Report: Affordable Child Care Scarce in Area

by Hannan Adely

Every day, Sr. Margaret McDermott, executive director of the Tolentine-Zeiser Community Life Center, has to turn down parents hoping to send their kids to the center's subsidized day care program. Her staff fields 10 to15 inquiries a day, but the center only has 60 spots for children ages 3 to 5.

"Parents can't go to work," McDermott said. "Sometimes they call me up crying and begging."

While the lack of affordable day care is a widespread problem, a recent study conducted by the New York City Child Care Resource and Referral Consortium found that Bedford Park and Fordham Bedford, the communities between Fordham Road and Mosholu Parkway (the report studied all of zip code 10458), rank among the top 10 neighborhoods in the city with the greatest need for child care.

By comparing the population of children under age 13 to the supply of regulated child care in the community, the study, entitled "Child Care in New York City: A Neighborhood Analysis of Child Care Supply and Demand," concluded that zip code 10458 has a huge deficit of child care slots.

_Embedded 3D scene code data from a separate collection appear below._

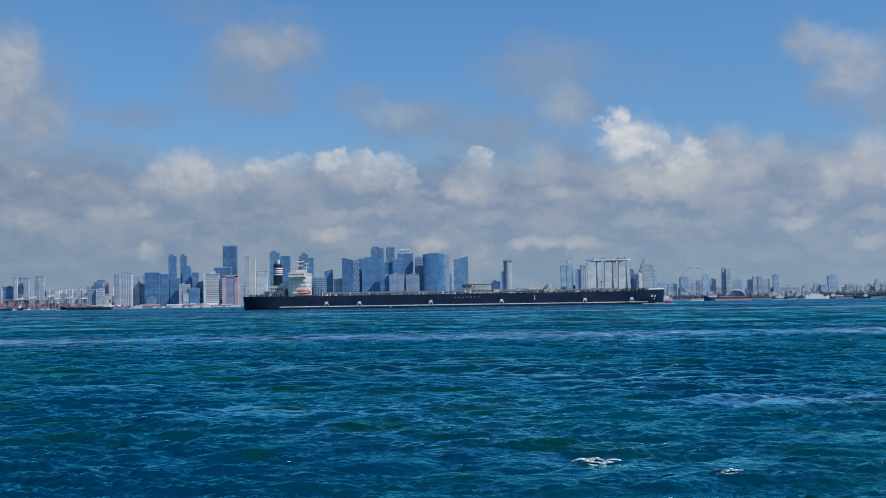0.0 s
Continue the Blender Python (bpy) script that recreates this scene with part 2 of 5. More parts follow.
# ---- materials ----
def paint(name, colour, rough=0.5, metal=0.0, wear=0.15, size=3.0, streaks=0.0):
    """A surface with mottling at two sizes, slight relief and, if asked, run-down stains."""
    m = bpy.data.materials.new(name)
    m.use_nodes = True
    n = Nodes(m.node_tree)
    at = n.add("ShaderNodeTexCoord").outputs["Object"]
    a = n.noise(at, 1.0 / size, 5.0)
    b = n.noise(at, 7.0 / size, 3.0)
    rnd = n.add("ShaderNodeObjectInfo").outputs["Random"]
    v = n.math("ADD", n.math("MULTIPLY", n.math("SUBTRACT", a, 0.5), wear * 2.2), n.math("MULTIPLY", n.math("SUBTRACT", b, 0.5), wear))
    v = n.math("ADD", n.math("ADD", v, 1.0), n.math("MULTIPLY", n.math("SUBTRACT", rnd, 0.5), wear * 0.6))
    if streaks:
        run = n.noise(n.vmath("MULTIPLY", at, (1.0, 1.0, 0.06)), 1.2 / size * 3, 4.0)
        v = n.math("MULTIPLY", v, n.ramp(run, 0.45, 0.75, 1.0, 1.0 - streaks))
    col = n.mix(1.0, (*colour, 1), n.add("ShaderNodeCombineXYZ", {0: v, 1: v, 2: v}).outputs[0], "MULTIPLY")
    bump = n.add("ShaderNodeBump", {"Height": b, "Strength": 0.25, "Distance": size * 0.02})
    p = n.add("ShaderNodeBsdfPrincipled", {"Base Color": col, "Roughness": n.ramp(a, 0.3, 0.7, max(rough - 0.1, 0.02), min(rough + 0.1, 1.0)), "Metallic": metal, "Normal": bump.outputs[0]})
    n.add("ShaderNodeOutputMaterial", {0: p.outputs[0]})
    return m


def facade(name, colour, dark, wide=3.6, storey=3.8, rough=0.25, joint=0.06):
    """Curtain wall or punched wall: panels that differ slightly, between darker joints."""
    m = bpy.data.materials.new(name)
    m.use_nodes = True
    n = Nodes(m.node_tree)
    at = n.add("ShaderNodeTexCoord").outputs["Object"]
    s = n.add("ShaderNodeSeparateXYZ", {0: at})
    face = n.add("ShaderNodeCombineXYZ", {0: n.math("ADD", s.outputs[0], n.math("MULTIPLY", s.outputs[1], 0.83)), 1: s.outputs[2]}).outputs[0]
    br = n.add("ShaderNodeTexBrick", {"Vector": face, "Scale": 1.0, "Color1": (*colour, 1), "Color2": (*[c * 0.88 for c in colour], 1), "Mortar": (*dark, 1),
                                      "Mortar Size": joint * 4, "Brick Width": wide, "Row Height": storey, "Bias": 0.0})
    br.offset = 0.0
    a = n.noise(at, 0.035, 3.0)
    rnd = n.add("ShaderNodeObjectInfo").outputs["Random"]
    v = n.math("ADD", n.ramp(a, 0.3, 0.7, 0.82, 1.12), n.math("MULTIPLY", n.math("SUBTRACT", rnd, 0.5), 0.22))
    col = n.mix(1.0, br.outputs["Color"], n.add("ShaderNodeCombineXYZ", {0: v, 1: v, 2: v}).outputs[0], "MULTIPLY")
    bump = n.add("ShaderNodeBump", {"Height": br.outputs["Fac"], "Strength": 0.4, "Distance": -0.15})
    p = n.add("ShaderNodeBsdfPrincipled", {"Base Color": col, "Roughness": n.ramp(a, 0.3, 0.7, rough - 0.08, rough + 0.1), "Normal": bump.outputs[0]})
    n.add("ShaderNodeOutputMaterial", {0: p.outputs[0]})
    return m


# far-shore facades and windows: aerial haze is put into these lifted, blued base colours
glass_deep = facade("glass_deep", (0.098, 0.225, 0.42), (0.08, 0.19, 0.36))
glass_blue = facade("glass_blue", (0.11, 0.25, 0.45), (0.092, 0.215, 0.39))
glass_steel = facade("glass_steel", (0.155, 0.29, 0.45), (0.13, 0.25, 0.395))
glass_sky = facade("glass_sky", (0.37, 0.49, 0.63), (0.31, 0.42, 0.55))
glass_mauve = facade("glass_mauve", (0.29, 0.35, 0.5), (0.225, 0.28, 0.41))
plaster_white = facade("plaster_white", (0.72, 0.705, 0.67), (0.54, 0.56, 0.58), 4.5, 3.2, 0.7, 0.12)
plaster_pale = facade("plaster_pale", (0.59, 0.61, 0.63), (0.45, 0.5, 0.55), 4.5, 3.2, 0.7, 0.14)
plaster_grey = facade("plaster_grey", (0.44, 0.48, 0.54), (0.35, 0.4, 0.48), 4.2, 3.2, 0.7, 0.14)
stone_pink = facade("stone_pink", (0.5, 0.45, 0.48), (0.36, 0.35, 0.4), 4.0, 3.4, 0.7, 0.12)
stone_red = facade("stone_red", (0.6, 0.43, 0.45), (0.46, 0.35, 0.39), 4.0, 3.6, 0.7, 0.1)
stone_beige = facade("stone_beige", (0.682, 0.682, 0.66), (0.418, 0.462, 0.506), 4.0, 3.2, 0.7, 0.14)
window_hazed = facade("window_hazed", (0.34, 0.43, 0.56), (0.27, 0.35, 0.47), 2.5, 3.2, 0.2)
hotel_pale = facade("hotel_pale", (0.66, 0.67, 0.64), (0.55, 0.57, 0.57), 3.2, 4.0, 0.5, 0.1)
white_panel = paint("white_panel", (0.68, 0.7, 0.72), 0.6, size=8)
roof_grey = paint("roof_grey", (0.3, 0.38, 0.45), 0.8, size=8)
steel_dark = paint("steel_dark", (0.06, 0.075, 0.1), 0.5, size=2)
hull_navy = paint("hull_navy", (0.006, 0.016, 0.042), 0.42, wear=0.3, size=12, streaks=0.25)
hull_black = paint("hull_black", (0.008, 0.01, 0.018), 0.5, wear=0.3, size=8)
hull_red = paint("hull_red", (0.26, 0.085, 0.08), 0.5, wear=0.25, size=6, streaks=0.2)
hull_rose = paint("hull_rose", (0.58, 0.25, 0.27), 0.5, wear=0.25, size=6, streaks=0.2)
hull_blue = paint("hull_blue", (0.02, 0.05, 0.14), 0.45, wear=0.25, size=6, streaks=0.2)
ship_white = paint("ship_white", (0.72, 0.7, 0.66), 0.45, wear=0.1, size=4, streaks=0.12)
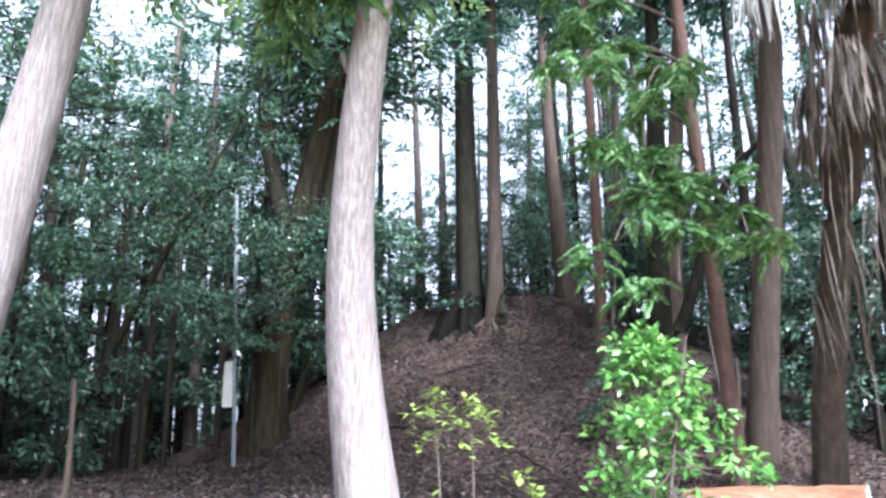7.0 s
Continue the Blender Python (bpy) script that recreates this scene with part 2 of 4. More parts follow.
    L.new(gr.outputs[0], cm.inputs[7])
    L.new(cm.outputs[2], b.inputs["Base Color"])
    b.inputs["Roughness"].default_value = 0.95
    b.inputs["Specular IOR Level"].default_value = 0.15
    bp = N.new("ShaderNodeBump")
    bp.inputs["Strength"].default_value, bp.inputs["Distance"].default_value = 0.8, 0.04
    L.new(mix.outputs[0], bp.inputs["Height"])
    L.new(bp.outputs[0], b.inputs["Normal"])
    return m


GROUND = ground_material()


# ---------------------------------------------------------------- mesh helpers
LUMPS = [(kx, ky, ph) for kx, ky, ph in zip(np.random.default_rng(3).normal(0, 1.6, 20), np.random.default_rng(4).normal(0, 1.6, 20), np.random.default_rng(5).uniform(0, 6, 20))]


def ground_z(x, y):
    """The yard, rising gently westwards, and a mound, steep in the west, that runs on level northwards."""
    x, y = np.asarray(x, float), np.asarray(y, float)
    g = 0.035 * np.clip(1.5 - x, 0, 22)
    px, py = x + 24.59, y - 23.16
    t = np.clip((px * 4.33 - py * 0.159) / 18.77, 0, 1)
    ex, ey = px - 4.33 * t, py + 0.159 * t
    d = np.hypot(np.where(ex < 0, 1.918, 0.80) * ex, np.where(ey > 0, 0.028, 1.0) * ey)
    m = 6.026 - 0.12 * t - 0.606 * (np.sqrt(np.maximum(d - 0.616, 0) ** 2 + 0.09) - 0.3) - g
    rough = sum(np.sin(x * kx + y * ky + ph) for kx, ky, ph in LUMPS) * 0.010 * np.exp(-((x + 6) ** 2 + (y - 12) ** 2) / 1800)
    return g + 0.25 * np.log1p(np.exp(np.clip(m / 0.25, -40, 40))) + rough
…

A primary cause of the problem is that the number of day care facilities simply haven't kept pace with housing development and population increases in many communities, said Rhonda Smith, deputy director of Child Care, Inc. and manager of the study. Smith said that neighborhoods like Bedford Park and Fordham Bedford may not have had the same needs 25 years ago when there was a major expansion in public day care, and facilities were set up all over the city.

Nora Feury, chair of Community Board 7, and educational director of the Head Start program of the Archdiocese of New York, said the dire need for more child care became obvious well before the study was released. "Recently, we've had a great influx of people from other lands, many young people with young families and there's been an explosion in the birth rate," Feury said.

At the Tolentine-Zeiser Day Care Center, which is subsidized by the New York City Agency for Child Development (ACD) and charges fees on a sliding scale, there is a waiting list of six months to a year. "Parents go everywhere because it's so crowded," McDermott said. "I get calls from all over the city."

The problem eased a bit when the center expanded to include a state-funded universal pre-K program, holding 112 children, but the shifts in the mornings and afternoons are too short to accommodate parents' working schedules, McDermott said.

The problem is not just availability, but also affordability. Due to changes in federal law in 1996, most new immigrants are ineligible for public assistance. For those who are eligible, there aren't enough subsidies to go around, day care providers say. (The 10458 area is one of the top 10 communities in the city with families receiving public assistance, according to Child Care in New York City.) ACD distributes benefits based on economic need, but there is a long waiting list for day care financial assistance. (ACD did not respond to inquiries from the Norwood News.)

In Community Board 7 alone, there are 10,000 children eligible for subsidized day care, said Don Bluestone, executive director of the Mosholu Montefiore Community Center (MMCC) in Norwood, which offers day care.

But the supply of slots local parents can afford is severely limited, experts say. "Bedford Park has few ACD centers and not many private centers," said Regina Kirk, a former organizer at the University Neighborhood Housing Program, who helped launch Providers United, a network of home-based child care providers based in Fordham Bedford. "Private centers don't have much promise in low-income neighborhoods because parents can't pay the prices needed to cover operating expenses."

Both private and subsidized slots at MMCC are filled to capacity, but at Providers United, there are still many available slots. "There's no waiting list for Providers United," said Anania Almonte, Providers United's coordinator. "I have enough providers. It's a matter of whether this person can afford services. It's too expensive for them."

Almonte added that Providers United gets about 15 calls a week from parents, "but often only one or two can afford it. If we were subsidized by the city, we would have more children and more child care."

For that reason, Zamira Estinosa, a member of Providers United, sometimes has to significantly lower her rates to accommodate clients. But the price-cutting has to stop somewhere, Estinosa said. One girl had to leave her program, she said, because her mother no longer received welfare and was working on her own, and so was no longer eligible for vouchers. "She couldn't afford to pay the costs anymore," Estinosa said.

An important step in improving child care, Smith argued, would be to improve accessibility while adding more seats, by increasing public funding and by ensuring that day care outreach is performed in Spanish, Chinese and other widely-spoken languages.

Almonte thinks Providers United could easily expand - it now has 50 providers - if it had more public support and more referrals from the city. In fact, when Providers United first formed two years ago, it was largely in response to complaints that a city program which was supposed to match providers with mothers in the city's welfare-to-work program wasn't doing its job.

Referrals have improved, Almonte said, but Providers United is still waiting for a response to an application it filed in June to be subsidized by the ACD. Also, Tolentine-Zeiser applied for more funding to expand, but has not yet received a response.

Feury said Community Board 7 has appealed to legislators and lobbied in Albany for increased funding, but insisted that there should be "a concerted effort on the part of the community."

Bluestone agreed. "I think more people need to call ACD and badger them ... to release more vouchers where they're needed, in communities identified as having the highest need."